The Densest Matter in the Universe, Unstudied

The equation of state (EOS) of nuclear matter at densities 2–10 times that of normal nuclei — the conditions inside neutron star cores — is not known. This is a fundamental gap in nuclear physics: the behavior of matter at these extreme densities determines whether neutron star cores contain exotic phases (quark-gluon plasma, hyperons, kaon condensates), sets the maximum mass of neutron stars, and governs the gravitational wave signals from neutron star mergers. Despite decades of theoretical work and recent observational constraints from LIGO/Virgo and NICER, substantial uncertainty remains because the physics spans many orders of magnitude in density and no single theoretical approach is valid across the full range.

Understanding dense matter is ranked as a top priority in both the 2023 Nuclear Science Long Range Plan and the Astro2020 decadal survey. Resolving the EOS would settle whether quark deconfinement occurs in nature (a fundamental QCD question), enable precise predictions of gravitational wave signals for LIGO/Virgo/KAGRA/Einstein Telescope observations, and constrain heavy-element nucleosynthesis yields from neutron star mergers — the origin of approximately half the elements heavier than iron. NSF established the N3AS Physics Frontier Center specifically because this multi-messenger nuclear astrophysics challenge requires convergent research across nuclear physics, astrophysics, and gravitational wave science.

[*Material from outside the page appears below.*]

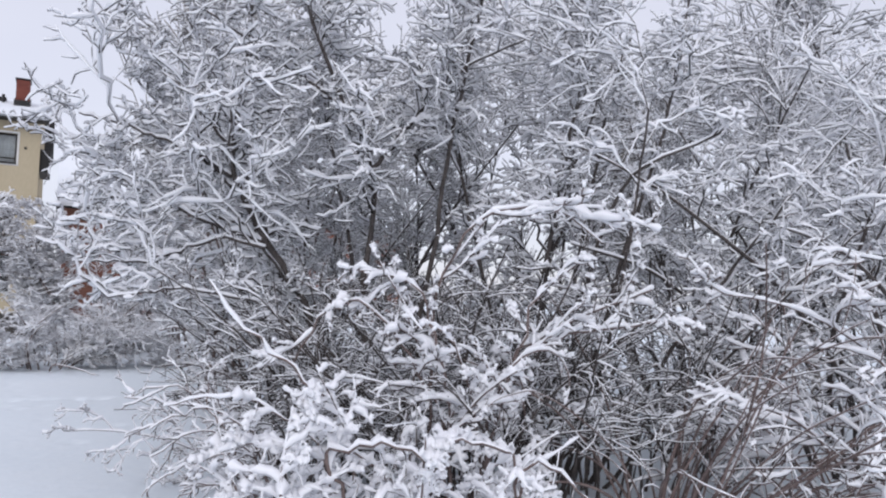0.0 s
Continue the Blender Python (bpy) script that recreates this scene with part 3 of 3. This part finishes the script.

At low densities (below nuclear saturation), chiral effective field theory provides reliable calculations. At asymptotically high densities, perturbative QCD applies. But the intermediate regime (1–10× nuclear saturation density) — exactly where neutron star cores sit — falls in a gap where neither approach is valid. Lattice QCD, the primary non-perturbative tool for QCD, cannot calculate at finite baryon density due to the fermion sign problem — a fundamental computational obstacle with no known workaround. Bayesian inference combining all observational constraints (gravitational wave tidal deformability from GW170817, NICER mass-radius measurements) still allows a wide range of EOS models consistent with data. Heavy-ion collision experiments (RHIC, FAIR) probe dense matter but at much higher temperatures than cold neutron star interiors, making direct comparison difficult.

New theoretical methods for QCD at finite baryon density — potentially quantum computing approaches that circumvent the fermion sign problem, or novel lattice techniques. More observed neutron star mergers with measurable tidal deformability (LIGO O4/O5 observing runs). Precision mass-radius measurements of neutron stars from NICER and future X-ray missions. New constraints from heavy-ion collisions at FAIR (Germany), which will probe the highest baryon densities achievable in the laboratory.

A student team could implement Bayesian inference combining the latest observational constraints (GW170817, NICER PSR J0740+6620) to produce posterior distributions over EOS parameters, then identify which future observation (more mergers? better mass-radius data? heavy-ion results?) would most effectively narrow the uncertainty — a decision-analysis approach to prioritizing observational programs. Relevant skills: nuclear physics, astrophysics, Bayesian statistics, computational physics.